Charles Horton Cooley: Pembuka Jalan Menuju Teori Interaksionalisme Simbolik

A. Pendahuluan

Pada bagian diskusi ini, kita akan membincang tentang pemikiran Charles Horton Cooley. Tentu saja diskusi ini sangat menarik, karena kita akan diajak memahami realitas sosial bukan dari struktur sosial (social structure) dan pranata sosial (social institution) yang sangat makro, seperti pernah kita diskusikan dalam pemikiran Herbert Spencer, Emile Durkhiem dan Karl Marx, tapi dari sudut pandang yang mikro.
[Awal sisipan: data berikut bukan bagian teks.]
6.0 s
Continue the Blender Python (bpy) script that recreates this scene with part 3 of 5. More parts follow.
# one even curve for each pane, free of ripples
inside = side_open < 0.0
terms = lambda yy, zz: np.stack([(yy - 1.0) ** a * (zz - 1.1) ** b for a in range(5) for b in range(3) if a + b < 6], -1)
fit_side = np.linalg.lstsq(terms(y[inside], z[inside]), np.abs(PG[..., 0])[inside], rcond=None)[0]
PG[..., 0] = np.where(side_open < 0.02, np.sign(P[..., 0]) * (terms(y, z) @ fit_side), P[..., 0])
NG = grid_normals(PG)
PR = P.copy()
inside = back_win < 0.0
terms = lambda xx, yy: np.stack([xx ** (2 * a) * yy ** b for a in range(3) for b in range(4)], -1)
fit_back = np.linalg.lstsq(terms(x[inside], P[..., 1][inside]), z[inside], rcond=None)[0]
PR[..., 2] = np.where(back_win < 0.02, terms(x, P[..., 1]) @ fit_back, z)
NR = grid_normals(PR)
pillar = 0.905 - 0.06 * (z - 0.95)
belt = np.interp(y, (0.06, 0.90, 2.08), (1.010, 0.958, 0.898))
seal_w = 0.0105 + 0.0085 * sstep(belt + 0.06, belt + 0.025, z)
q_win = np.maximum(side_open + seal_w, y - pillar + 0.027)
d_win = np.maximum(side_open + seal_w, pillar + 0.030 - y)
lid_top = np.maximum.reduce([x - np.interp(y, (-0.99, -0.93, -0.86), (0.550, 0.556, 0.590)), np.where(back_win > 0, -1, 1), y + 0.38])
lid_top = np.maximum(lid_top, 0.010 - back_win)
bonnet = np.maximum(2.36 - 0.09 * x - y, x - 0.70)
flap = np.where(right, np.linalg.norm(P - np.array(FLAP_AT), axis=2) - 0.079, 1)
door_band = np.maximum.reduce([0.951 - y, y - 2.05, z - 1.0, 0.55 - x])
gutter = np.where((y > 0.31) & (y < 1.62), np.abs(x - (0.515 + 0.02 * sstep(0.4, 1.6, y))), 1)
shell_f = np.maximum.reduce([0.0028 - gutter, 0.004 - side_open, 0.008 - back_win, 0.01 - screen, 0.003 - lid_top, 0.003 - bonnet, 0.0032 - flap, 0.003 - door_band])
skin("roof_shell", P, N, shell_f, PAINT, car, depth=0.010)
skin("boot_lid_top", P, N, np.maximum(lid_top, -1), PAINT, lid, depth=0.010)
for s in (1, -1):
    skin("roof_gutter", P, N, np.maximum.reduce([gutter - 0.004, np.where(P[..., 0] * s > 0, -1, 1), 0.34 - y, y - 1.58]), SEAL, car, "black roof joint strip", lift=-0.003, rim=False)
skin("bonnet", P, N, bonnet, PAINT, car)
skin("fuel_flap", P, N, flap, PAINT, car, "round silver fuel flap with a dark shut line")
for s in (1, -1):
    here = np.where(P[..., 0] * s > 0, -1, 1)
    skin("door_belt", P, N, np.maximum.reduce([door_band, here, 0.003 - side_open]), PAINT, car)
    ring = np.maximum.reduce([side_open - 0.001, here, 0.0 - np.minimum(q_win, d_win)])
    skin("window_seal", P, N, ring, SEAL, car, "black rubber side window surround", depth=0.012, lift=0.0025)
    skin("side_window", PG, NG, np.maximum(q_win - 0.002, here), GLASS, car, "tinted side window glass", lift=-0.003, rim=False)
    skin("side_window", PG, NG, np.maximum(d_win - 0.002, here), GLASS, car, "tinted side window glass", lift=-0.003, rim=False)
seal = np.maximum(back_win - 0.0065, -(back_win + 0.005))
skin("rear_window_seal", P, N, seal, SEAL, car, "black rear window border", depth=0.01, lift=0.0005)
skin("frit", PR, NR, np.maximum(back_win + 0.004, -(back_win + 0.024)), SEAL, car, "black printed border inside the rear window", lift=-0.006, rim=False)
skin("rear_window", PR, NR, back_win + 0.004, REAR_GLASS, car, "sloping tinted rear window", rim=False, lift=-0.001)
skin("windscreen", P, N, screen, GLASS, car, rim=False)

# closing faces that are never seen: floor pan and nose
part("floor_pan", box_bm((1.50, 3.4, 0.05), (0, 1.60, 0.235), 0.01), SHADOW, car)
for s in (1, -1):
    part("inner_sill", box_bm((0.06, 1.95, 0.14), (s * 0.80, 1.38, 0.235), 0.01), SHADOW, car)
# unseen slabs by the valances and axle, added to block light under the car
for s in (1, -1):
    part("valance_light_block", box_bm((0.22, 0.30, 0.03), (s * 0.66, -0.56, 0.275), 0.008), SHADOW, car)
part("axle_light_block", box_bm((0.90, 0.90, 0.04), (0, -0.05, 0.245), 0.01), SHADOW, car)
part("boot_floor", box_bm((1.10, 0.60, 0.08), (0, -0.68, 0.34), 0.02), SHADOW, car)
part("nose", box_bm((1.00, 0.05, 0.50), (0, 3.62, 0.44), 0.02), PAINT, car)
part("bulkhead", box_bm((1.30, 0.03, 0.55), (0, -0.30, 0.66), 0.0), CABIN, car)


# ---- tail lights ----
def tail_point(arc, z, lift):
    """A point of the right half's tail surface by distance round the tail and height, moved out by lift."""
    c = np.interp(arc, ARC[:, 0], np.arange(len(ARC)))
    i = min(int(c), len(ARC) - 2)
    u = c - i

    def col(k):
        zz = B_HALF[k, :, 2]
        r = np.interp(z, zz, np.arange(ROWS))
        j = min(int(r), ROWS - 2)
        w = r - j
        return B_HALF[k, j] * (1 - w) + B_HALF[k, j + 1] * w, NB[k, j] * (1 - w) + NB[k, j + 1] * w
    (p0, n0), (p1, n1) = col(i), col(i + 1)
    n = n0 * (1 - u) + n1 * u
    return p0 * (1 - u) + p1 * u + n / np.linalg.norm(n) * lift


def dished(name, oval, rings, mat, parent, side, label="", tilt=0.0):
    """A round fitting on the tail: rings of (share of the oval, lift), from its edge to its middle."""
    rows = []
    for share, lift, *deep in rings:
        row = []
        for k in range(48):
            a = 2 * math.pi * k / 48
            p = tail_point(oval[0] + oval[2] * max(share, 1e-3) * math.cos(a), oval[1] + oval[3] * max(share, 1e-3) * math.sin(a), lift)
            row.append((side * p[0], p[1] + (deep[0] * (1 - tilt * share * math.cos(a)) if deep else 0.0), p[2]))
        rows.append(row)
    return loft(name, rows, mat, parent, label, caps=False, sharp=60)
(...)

Seperti telah kita pahami, sosiologi adalah induk ilmu sosial yang mempelajari kehidupan manusia, yang di dalamnya termasuk hakikat dan sebab-sebab dari berbagai pola dan perilaku manusia yang terjadi secara teratur dan berulang-ulang. Dengan perhatian semacam ini, Sosiologi berbeda dengan Psikologi, yang memusatkan perhatiannya pada karakteristik pikiran dan prilaku individu perindividu. Meski dalam perkembangannya kita mengakui, bahwa Sosiologi juga mempelajari tindakan individu, tapi kapasitasnya tetap sebagai masyarakat.
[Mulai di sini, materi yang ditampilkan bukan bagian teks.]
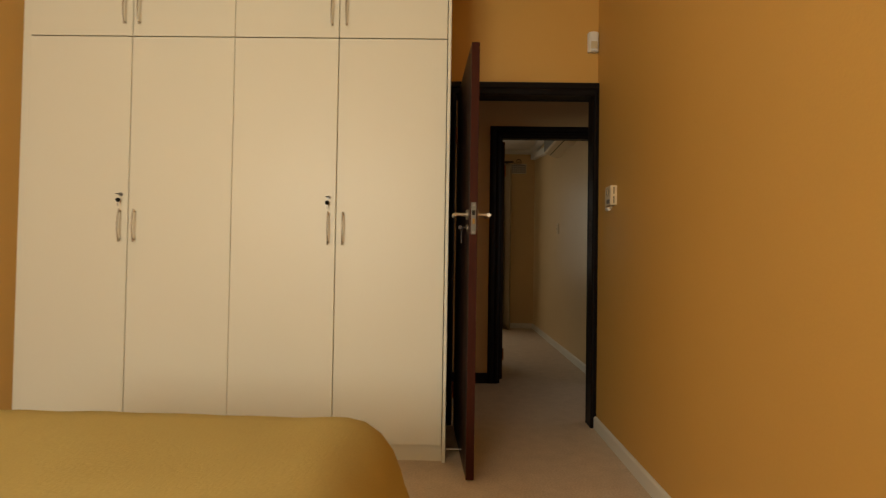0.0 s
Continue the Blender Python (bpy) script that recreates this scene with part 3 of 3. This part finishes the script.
for i in range(20):
    x = (-1.42 + 0.065 * i) if i < 10 else (0.85 + 0.062 * (i - 10))
    part("ring", tube(bmesh.new(), [(x, 0.018 * math.cos(q), 0.018 * math.sin(q) - 0.004) for q in (2 * math.pi * k / 14 for k in range(15))], 0.0025, 6), IRON, rod)

lamp = thing("downlight", pose(-0.25, 2.6, CEIL_B), "small lit recessed ceiling downlight", "downlight")
bm = bmesh.new()
cylinder(bm, (0, 0, -0.006), (0, 0, 0.0), 0.045, 28)
part("trim_ring", bm, WHITE_PLASTIC, lamp, smooth=True)
part("bulb", cylinder(bmesh.new(), (0, 0, -0.009), (0, 0, -0.0062), 0.028, 24), LAMP, lamp, "glowing lamp")


# ---- windows ----
def window(name, m, width, height, lights, label):
    """Local x across, y through the wall, z up from the sill; steel frame with panes."""
    w = thing(name, m, label, "window", kind="structure")
    t = 0.035
    part("window_frame", boxes(((0, 0, 0), (t, 0.05, height)), ((width - t, 0, 0), (width, 0.05, height)), ((t, 0, 0), (width - t, 0.05, t)), ((t, 0, height - t), (width - t, 0.05, height))), WHITE_PLASTIC, w)
    for i in range(1, lights):
        x = width * i / lights
        part("mullion", boxes(((x - 0.015, 0.003, t), (x + 0.015, 0.047, height - t))), WHITE_PLASTIC, w)
    for i in range(lights):
        p = part("pane", boxes(((width * i / lights + 0.017, 0.022, t + 0.001), (width * (i + 1) / lights - 0.017, 0.027, height - t - 0.001))), GLASS, w)
        p.visible_shadow = False
    part("window_sill", boxes(((-0.02, -0.09, -0.03), (width + 0.02, 0.06, -0.001)), bevel=0.004), SKIRTING, w)
    return w


window("window_1", pose(-1.55, -5.22, 0.851, 0, 0, 180), 1.5, 1.398, 2, "white framed bedroom window")
window("window_2", pose(-2.45, 4.81, 0.851), 1.9, 1.348, 3, "white framed bedroom window behind curtains")
window("window_4", pose(1.63, 1.0, 0.601, 0, 0, -90), 0.78, 1.498, 1, "glazed opening at the passage end")
window("window_3", pose(-3.9, -3.43, 0.051, 0, 0, 180), 2.2, 2.098, 3, "white framed glazed bedroom door to the garden")


# ---- beds ----
def cloth_block(x0, x1, y0, y1, z0, z1, radius, wave, seed, flare=0.0, nx=56, ny=64):
    """Bedspread: a top with rounded shoulders that hangs down to z0 with soft folds."""
    bm = bmesh.new()
    drop = z1 - z0
    hx, hy, cx, cy = (x1 - x0) / 2, (y1 - y0) / 2, (x0 + x1) / 2, (y0 + y1) / 2

    def fold(s, half):
        """Distance along the cloth from the middle to (out, down)."""
        a = abs(s)
        flat = half - radius
        if a <= flat:
            return a, 0.0
        q = (a - flat) / radius
        if q < math.pi / 2:
            return flat + radius * math.sin(q), radius * (1 - math.cos(q))
        return half, radius + (a - flat - radius * math.pi / 2)
    sx, sy = hx - radius + radius * math.pi / 2 + drop - radius, hy - radius + radius * math.pi / 2 + drop - radius
    grid = []
    for j in range(ny + 1):
        row = []
        for i in range(nx + 1):
            u, v = -sx + 2 * sx * i / nx, -sy + 2 * sy * j / ny
            ox, dx = fold(u, hx)
            oy, dy = fold(v, hy)
            d = min(max(dx, dy) + 0.35 * min(dx, dy), drop)
            out = wave * (d / drop) * math.sin((u if dy > dx else v) * 17 + seed) + flare * d
            x = cx + math.copysign(ox + (out if dx >= dy else 0), u)
            y = cy + math.copysign(oy + (out if dy > dx else 0), v)
            soft = 0.006 * noise.noise(Vector((u * 3, v * 3, seed))) + 0.003 * noise.noise(Vector((u * 9, v * 9, seed)))
            row.append(bm.verts.new((x, y, z1 - d + soft * (1 if d < 0.1 else 0))))
        grid.append(row)
    for j in range(ny):
        for i in range(nx):
            bm.faces.new((grid[j][i], grid[j][i + 1], grid[j + 1][i + 1], grid[j + 1][i]))
    return bm


def quilt(x0, x1, y0, y1):
    """Plump duvet: rounded loops from its crown down a bulging side to a tucked hem, with drooping corners."""
    profile = [(0.60, 0.785), (0.42, 0.782), (0.28, 0.77), (0.18, 0.748), (0.11, 0.715), (0.06, 0.67), (0.025, 0.61), (0.005, 0.55), (0.0, 0.50), (0.012, 0.45), (0.036, 0.405), (0.07, 0.37), (0.11, 0.345), (0.17, 0.34)]
    cx, cy, n = (x0 + x1) / 2, (y0 + y1) / 2, 280
    bm = bmesh.new()
    loops = []
    for k, (inset, z) in enumerate(profile):
        hx, hy = (x1 - x0) / 2 - inset, (y1 - y0) / 2 - inset
        low = max(0.0, (k - 7) / 6)
        loop = []
        for i in range(n):
            q = 2 * math.pi * i / n
            c, d = math.cos(q), math.sin(q)
            x = hx * math.copysign(abs(c) ** 0.3, c)
            y = hy * math.copysign(abs(d) ** 0.3, d)
            corner = (2 * abs(c * d)) ** 6
            wrinkle = noise.noise(Vector((x * 4, y * 4, z * 7))) * 0.016 + max(0.0, 1 - 5 * abs(noise.noise(Vector((x * 3.5, y * 3.5, z * 9))))) * 0.022
            grow = 1 - wrinkle + 0.02 * corner * low
            loop.append(bm.verts.new((cx + x * grow, cy + y * grow, z - 0.12 * corner * low - wrinkle * 0.6)))
        loops.append(loop)
    for a, b in zip(loops, loops[1:]):
        for i in range(n):
            bm.faces.new((a[i], b[i], b[(i + 1) % n], a[(i + 1) % n]))
    bm.faces.new(loops[0])
    bm.faces.new(loops[-1][::-1])
    bmesh.ops.recalc_face_normals(bm, faces=bm.faces[:])
    return bm


bed = thing("bed", pose(0, 0, 0), "double bed under a mustard woven bedspread", "bed")
part("base", boxes(((-2.50, -3.78, 0.06), (-1.18, -1.95, 0.30)), bevel=0.02), DUVET, bed)
part("mattress", boxes(((-2.51, -3.80, 0.30), (-1.17, -1.93, 0.525)), bevel=0.04), DUVET, bed)
part("bedspread", cloth_block(-2.58, -1.095, -3.85, -1.80, 0.06, 0.590, 0.11, 0.014, 1.0, 0.28), SPREAD, bed, "mustard woven bedspread hanging to the floor", True)
for x in (-2.4, -1.3):
    for y in (-3.7, -1.98):
        part("leg", cylinder(bmesh.new(), (x, y, 0), (x, y, 0.07), 0.025, 12), WENGE, bed)

bed = thing("bed", pose(0, 0, 0), "bed with a plump cream duvet, near the wardrobes", "bed")
part("base", boxes(((-5.42, -2.98, 0.06), (-4.32, -1.45, 0.30)), bevel=0.02), DUVET, bed)
part("mattress", boxes(((-5.44, -3.0, 0.30), (-4.30, -1.43, 0.50)), bevel=0.05), DUVET, bed)
part("duvet", quilt(-5.72, -4.20, -3.02, -1.12), DUVET, bed, "plump cream duvet with a hanging corner", True)
bpy.data.objects["duvet"].modifiers.new("smooth", "SUBSURF").levels = 1
for x in (-5.3, -4.42):
    for y in (-2.85, -1.6):
        part("leg", cylinder(bmesh.new(), (x, y, 0), (x, y, 0.07), 0.025, 12), WENGE, bed)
Bertolak dari perbedaan kajian Sosiologi dan Pskologi ini, maka dalam Ilmu Sosiologi dikenal distingsi antara Sosiologi Makro dan Sosiologi Mikro. Mengiktuti pendapat Stephen K. Sanderson, Sosiologi Makro mengkaji berbagai pola dan prilaku sosial dalam skala yang lebih luas. Pusat perhatiannya adalah kepada masyarakat sebagai obyek keseluruhan dan berbagai unsur pentingnya seperti ekonomi, politik, agama, pola kehidupan keluarga dan sebagainya. Sedangkan Sosiologi Mikro, adalah meneliti berbagai polal pikiran perilaku yang muncul dalam kelompok-kelompok yang relatif kecil. Para osiolog Mikro tertarik pada berbagai gaya komunikasi verbal dan non-verbal dalam hububgan sosial face to face antar individu dalam komunitas masyarakat. Pada titik ini, Interaksionalisme Simbolik memposisikan diri.
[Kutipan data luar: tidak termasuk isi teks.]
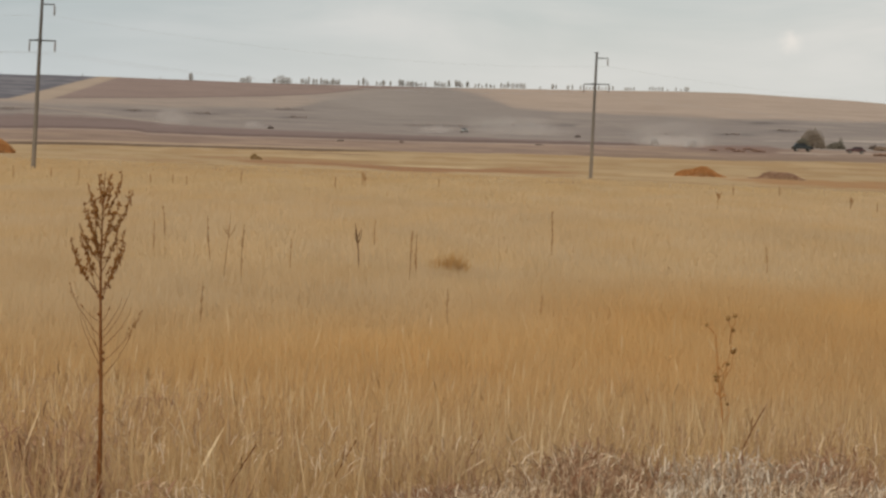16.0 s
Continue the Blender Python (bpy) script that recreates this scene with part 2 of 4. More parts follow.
MAT_DULL = grass_material("pinkish_brown_weeds", [(0.24, 0.135, 0.08), (0.42, 0.265, 0.165), (0.54, 0.375, 0.25)], patch=1.6, spread=0.7)
MAT_PALE = grass_material("pale_straw", [(0.52, 0.35, 0.18), (0.64, 0.46, 0.255), (0.74, 0.59, 0.38)], patch=0.6)
MAT_WEED = twig_material("brown_weed_stem", [(0.085, 0.036, 0.013), (0.135, 0.06, 0.023), (0.19, 0.092, 0.038)])
MAT_WORM = twig_material("reddish_brown_wormwood_stem", [(0.115, 0.042, 0.014), (0.175, 0.07, 0.025), (0.245, 0.112, 0.044)])
MAT_SEED = twig_material("brown_seed_heads", [(0.16, 0.066, 0.020), (0.26, 0.118, 0.038), (0.36, 0.185, 0.07)])
MAT_STRAWSTEM = twig_material("tan_weed_stem", [(0.24, 0.12, 0.05), (0.38, 0.22, 0.10), (0.48, 0.31, 0.16)])
MAT_AMBERSTEM = twig_material("orange_brown_stem", [(0.28, 0.125, 0.045), (0.42, 0.21, 0.078), (0.53, 0.30, 0.12)])
MAT_RUST = twig_material("rust_orange_twigs", [(0.42, 0.19, 0.07), (0.52, 0.255, 0.10), (0.60, 0.335, 0.15)], thin=0.4)
MAT_TAUPE = twig_material("grey_brown_twigs", [(0.32, 0.195, 0.125), (0.41, 0.26, 0.175), (0.50, 0.335, 0.235)], thin=0.4)
MAT_OLIVE = twig_material("olive_brown_twigs", [(0.25, 0.155, 0.07), (0.34, 0.22, 0.10), (0.43, 0.295, 0.145)], thin=0.4)
MAT_SCRUB = twig_material("dull_scrub_leaves", [(0.16, 0.145, 0.11), (0.22, 0.195, 0.15), (0.28, 0.25, 0.195)], thin=0.3)
# green leaves lightened and greyed, haze mixed into their colour
MAT_GREEN = twig_material("grey_green_leaves", [(0.21, 0.205, 0.155), (0.28, 0.27, 0.21), (0.36, 0.34, 0.27)], thin=0.45)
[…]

Interaksionalisme Simbolik (selanjutnya dibaca interaksi simbol) sebagai bagian dari Sosiologi Mikro, beranggapan bahwa realitas sosial muncul melalui proses interaksi. Dalam hal ini, teori interaksi simbol sama dengan tekanan Simmel pada bentuk-bentuk interaksi. Namun, teori interaksi simbol lebih dalam daripada bentuk-bentuk interaksi nyata menurut Simmel. Teori interaksi simbol berhubungan dengan media simbol di mana interaksi terjadi.

Teori interaksi simbol sendiri bukan merupakan satu teori terpadu dan komprehensif. Teori ini tidak lebih dari sumbangan rintisan dari beberapa tokoh, seperti Charles Horton Cooley, William I. Thomas, George Herbert Mead dan Herbert Blumer. Sayang, dari beberapa tokoh ini tidak dapat kita ketengahkan semuanya, tulisan ini secara spesifik akan membahas pemikiran Charles Horton Cooley.


B. Mengenal Cooley: Sebuah Tinjauan Biografis
1. Keluarga dan Pendidikan

Charles Horton Cooley lahir di Ann Arbor, Michigan, tahun 1864. Keluarganya pindahan dari Massachusetts ke bagian Barat New York, kemudian pindah dan menetap di Michigan. Bapaknya menjadi pengacara yang ambisius dan terpandang, yang pada tahun 1864 dipilih menjadi hakim di Pengadilan Tinggi Michigan. Cooley menamatkan sarjana mudanya tahun 1887 di Universitas Michigan. Dia bekerja untuk waktu yang singkat di Interstate Commerce Commision dan Census Bureau. Dia lalu tertarik untuk bergelut dalam kehidupan akademis karena kegemarannya untuk membaca, menulis dan merenung. Dia menamatkan studinya di Universitas Michigan dan ditunjuk untuk satu posisi fakultas di sana, dan menghabiskan seluruh kehidupan profesinya di situ sampai meninggal tahun 1929.

2. Pergumulan Intelektual
Ann Arbor adalah kota pelajar yang tenang. Lingkungan sosial ini telah membentuk watak Cooley sehingga suka menyendiri dan kontemplatif. Tak heran bila teori sosialnya mencerminkan lingkungan sosial dan temperamennya. Sewaktu di Michigan Cooley pernah berteman dengan Mead. Nilai-nilai dan posisi ideologisnya Cooley bersifat progresif seperti Mead dan kebanyakan kaum intelektual lainnya di Amerika pada waktu itu, Cooley menerima prinsip dasar evolusi sosial sebagai kunci kemajuan sosial. Namun, Cooley keberatan terhadap pendekatan organik Spencer, sebagian karena Spencer kurang memperhatikan tingkat psikologis individu dalam mengemukakan prnsip-prinsip evolusinya, yang mengatasi individu. Juga, seperti Mead, Cooley tidak menerima implikasi-implikasi politik Laissez-faire dari teori Spencer.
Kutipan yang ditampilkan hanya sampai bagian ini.